Pushing Tokens
Pushing exports your Figma Variables and Styles to JSON and commits them to GitHub.
Time: 3 minutes Difficulty: Beginner
How Push Works
When you click Push, GitFig:
- Reads Variables and Styles from Figma
- Converts them to W3C Design Tokens JSON format
- Creates a commit with your message
- Pushes to your current branch on GitHub
Figma GitFig GitHub
───── ────── ──────
Variable Collection ───► Export JSON ────────► colors.json
├── primary: #0066FF Format tokens commit: "Update colors"
├── secondary: #6B7280 Create commit push to main
└── background: #FFFFFF
Perform a Push
Step 1: Make Changes in Figma
Edit your Variables or Styles in Figma:
- Change a color value
- Add a new variable
- Update a description
Step 2: Click Push
Click the Push button in GitFig.

Step 3: Enter Commit Message
Write a descriptive commit message:

Good commit messages:
- "Update primary brand color to orange"
- "Add new spacing tokens for mobile"
- "Fix typo in typography descriptions"
Step 4: Push to GitHub
Click "Push to GitHub" to commit and push.
Step 5: Verify on GitHub
Open your repository on GitHub to see the new commit:

What Gets Exported
Variables → JSON
Variables are exported in W3C Design Tokens format:
{
"primary": {
"$value": "#FF6600",
"$type": "color",
"$description": "Primary brand color"
},
"spacing-sm": {
"$value": 8,
"$type": "number"
}
}
Variable Types
| Figma Type | JSON $type |
|---|---|
| COLOR | "color" |
| FLOAT | "number" |
| STRING | "string" |
| BOOLEAN | "boolean" |
Nested Variables
Variable names with / become nested JSON:
| Variable Name | JSON Structure |
|---|---|
brand/primary | {"brand": {"primary": {...}}} |
spacing/sm | {"spacing": {"sm": {...}}} |
Push Options
Direct Push (Default)
Commits directly to your current branch.
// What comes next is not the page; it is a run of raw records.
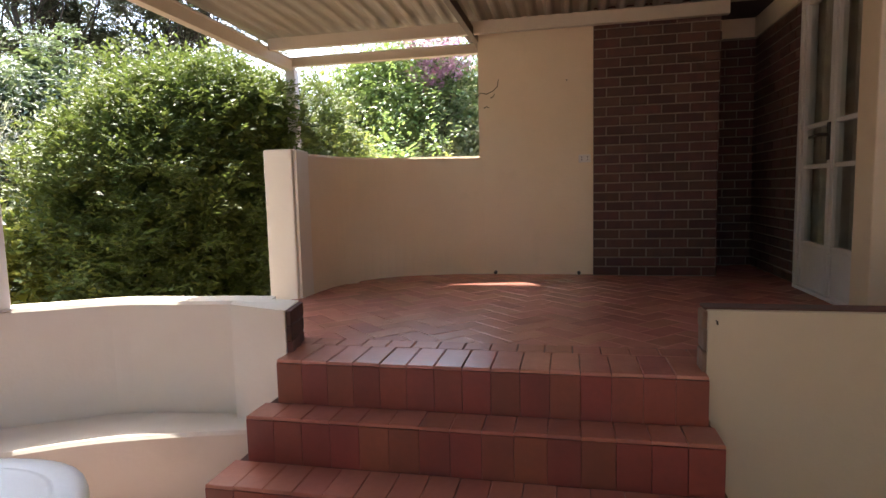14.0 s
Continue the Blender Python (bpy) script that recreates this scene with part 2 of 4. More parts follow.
def box(bm, x0, x1, y0, y1, z0, z1, bevel=0.0, m=None):
    r = bmesh.ops.create_cube(bm, size=1)
    vs = r["verts"]
    bmesh.ops.scale(bm, vec=(x1 - x0, y1 - y0, z1 - z0), verts=vs)
    bmesh.ops.translate(bm, vec=((x0 + x1) / 2, (y0 + y1) / 2, (z0 + z1) / 2), verts=vs)
    if bevel:
        es = list({e for v in vs for e in v.link_edges})
        g = bmesh.ops.bevel(bm, geom=es, offset=bevel, segments=2, affect="EDGES", profile=0.6)
        vs = list({v for f in g["faces"] for v in f.verts} | {v for v in vs if v.is_valid})
    if m is not None:
        bmesh.ops.transform(bm, matrix=m, verts=vs)
    return bm


def boxed(name, lo, hi, mat, parent=None, bevel=0.0, label=""):
    bm = bmesh.new()
    box(bm, lo[0], hi[0], lo[1], hi[1], lo[2], hi[2], bevel)
    return part(name, bm, mat, parent, label)


def tube(bm, points, radii, sides=8):
    """A tapered tube along points."""
    rings = []
    pts = [Vector(p) for p in points]
    for i, p in enumerate(pts):
        d = (pts[min(i + 1, len(pts) - 1)] - pts[max(i - 1, 0)]).normalized()
        u = d.orthogonal().normalized() if i == 0 else (u - d * u.dot(d)).normalized()
        w = d.cross(u)
        rings.append([bm.verts.new(p + radii[i] * (math.cos(a) * u + math.sin(a) * w)) for a in (2 * math.pi * k / sides for k in range(sides))])
    for a, b in zip(rings, rings[1:]):
        for k in range(sides):
            bm.faces.new((a[k], a[(k + 1) % sides], b[(k + 1) % sides], b[k]))
    bm.faces.new(rings[0][::-1])
    bm.faces.new(rings[-1])
    return bm


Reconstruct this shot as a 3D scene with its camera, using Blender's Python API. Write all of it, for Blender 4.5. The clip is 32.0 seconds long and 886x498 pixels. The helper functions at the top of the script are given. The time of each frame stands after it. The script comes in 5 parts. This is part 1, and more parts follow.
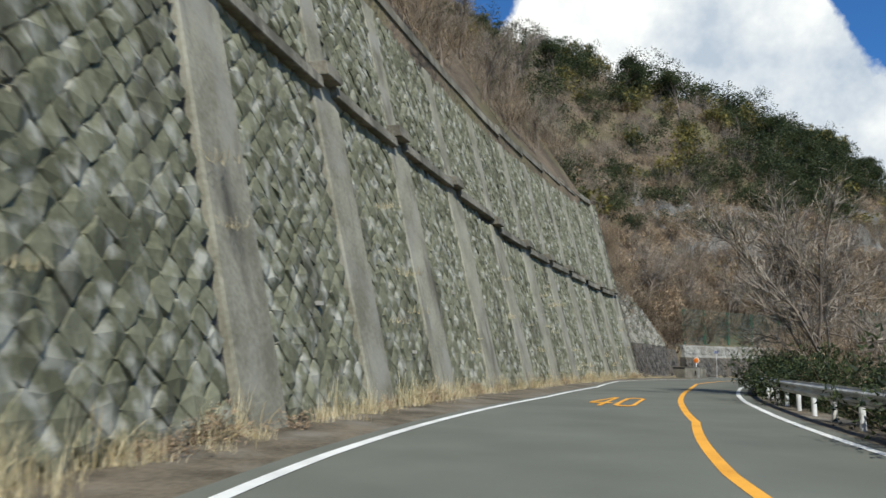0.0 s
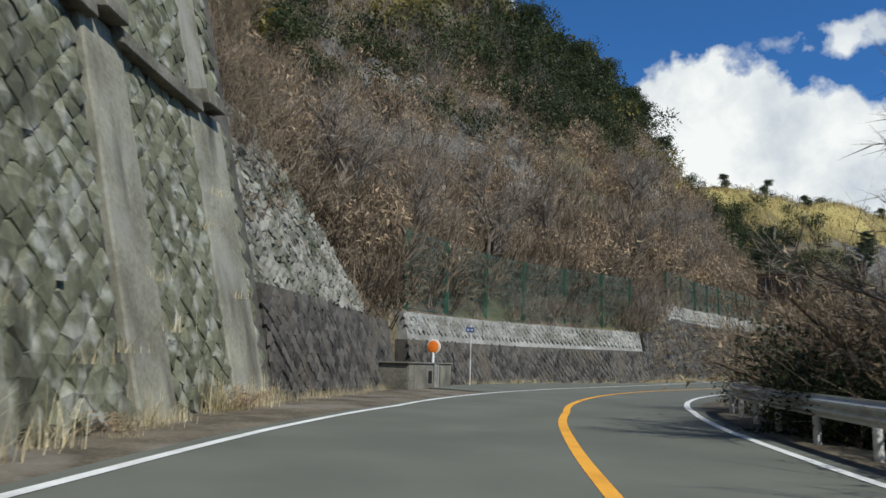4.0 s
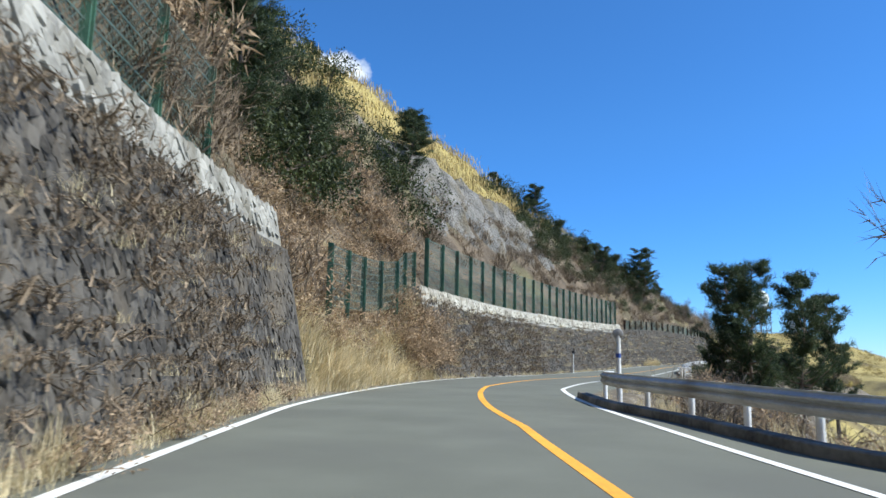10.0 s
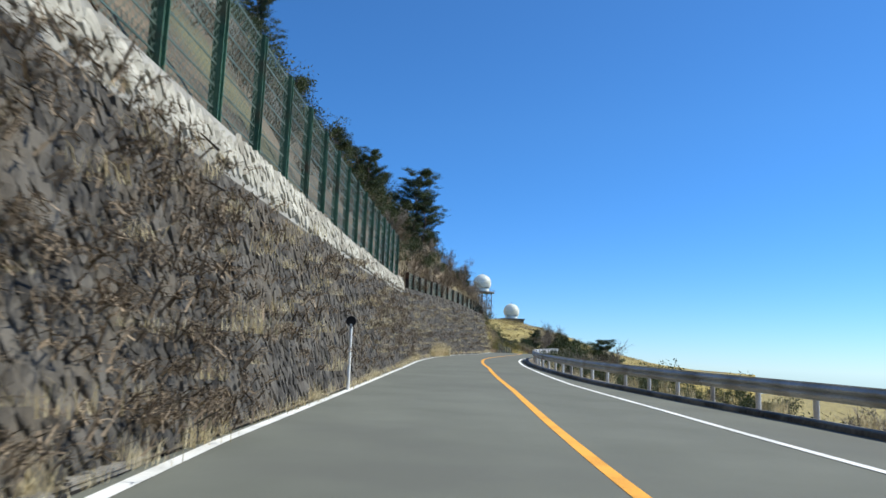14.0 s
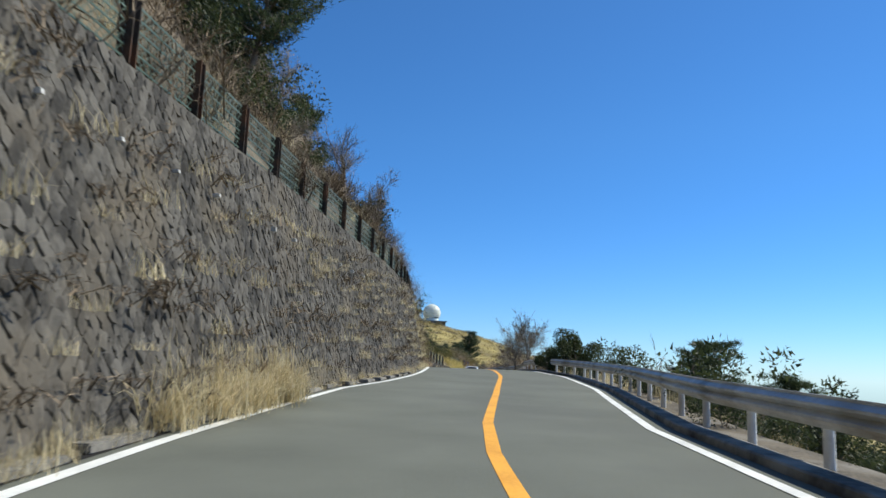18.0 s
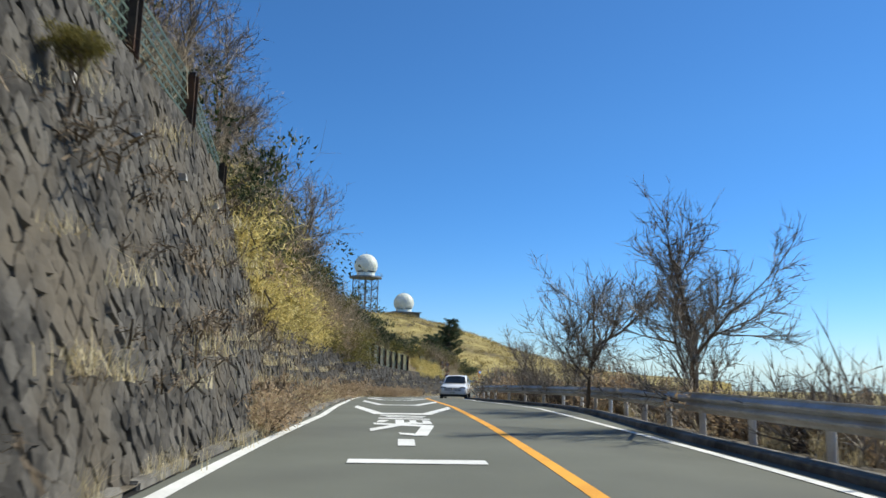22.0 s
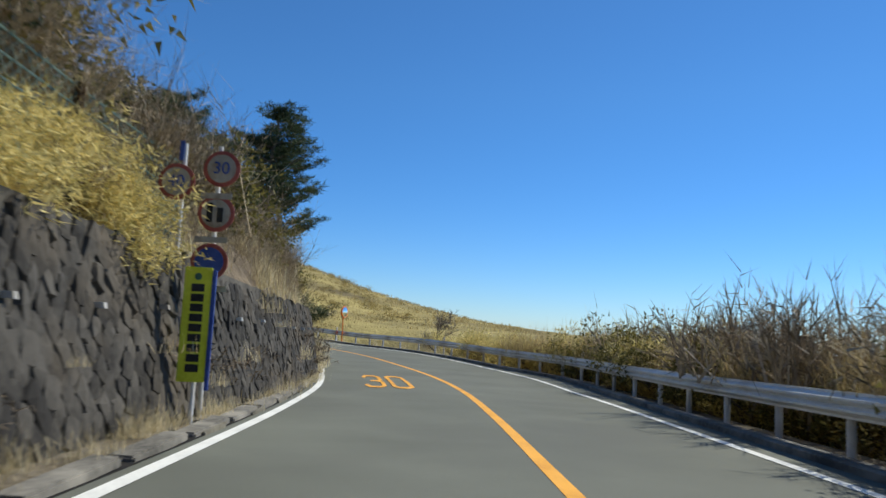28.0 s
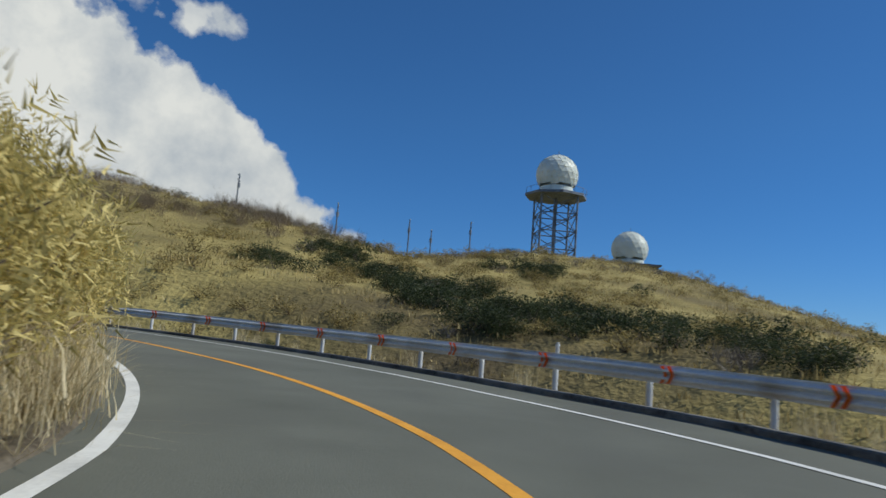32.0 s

Best for:
- Personal projects
- Quick iterations
- When you have push access
Create Pull Request
Instead of pushing directly, create a PR for review:
- Click the dropdown arrow next to Push
- Select "Create Pull Request"
- Enter PR title and description
- Select base branch (usually
main) - Click "Create PR"

Best for:
- Team projects
- Design reviews
- Protected branches
Conflict Detection
If GitHub has commits you haven't pulled, GitFig shows a warning:

Options:
- Push anyway - May cause merge conflicts
- Pull first - Recommended: sync before pushing
- View changes - See what's different on GitHub
Files Updated
Push updates the JSON files based on your mappings:
| Mapping | File Updated |
|---|---|
colors.json → Variables | Updates colors.json |
spacing.json → Variables | Updates spacing.json |
Push only updates files you have mappings for. Other files in the repo are unchanged.
Commit History
Each push creates a Git commit. View history:
- On GitHub: Repository → Commits
- In GitFig: Shows last sync commit SHA
Troubleshooting
"Push failed: permission denied"
- Check you have write access to the repository
- Branch may be protected - try creating a PR instead
- Token may have expired - sign out and back in
"No changes to push"
- No Variables have changed since last sync
- Check you're editing the correct collection
JSON formatting different than expected
- GitFig always exports in W3C format
- Other formats are converted on export
- Formatting/whitespace may change
Large commits taking long
- Many variables = larger JSON files
- Network affects upload speed
- Consider splitting into multiple files
Best Practices
Write Clear Commit Messages
| Good | Bad |
|---|---|
| "Update button colors for dark mode" | "changes" |
| "Add new spacing tokens (4, 8, 12, 16)" | "update tokens" |
| "Fix contrast issue on secondary color" | "fix" |
Commit Often
Small, frequent commits are better than large, infrequent ones.
Pull Before Push
Always pull latest changes before pushing to avoid conflicts.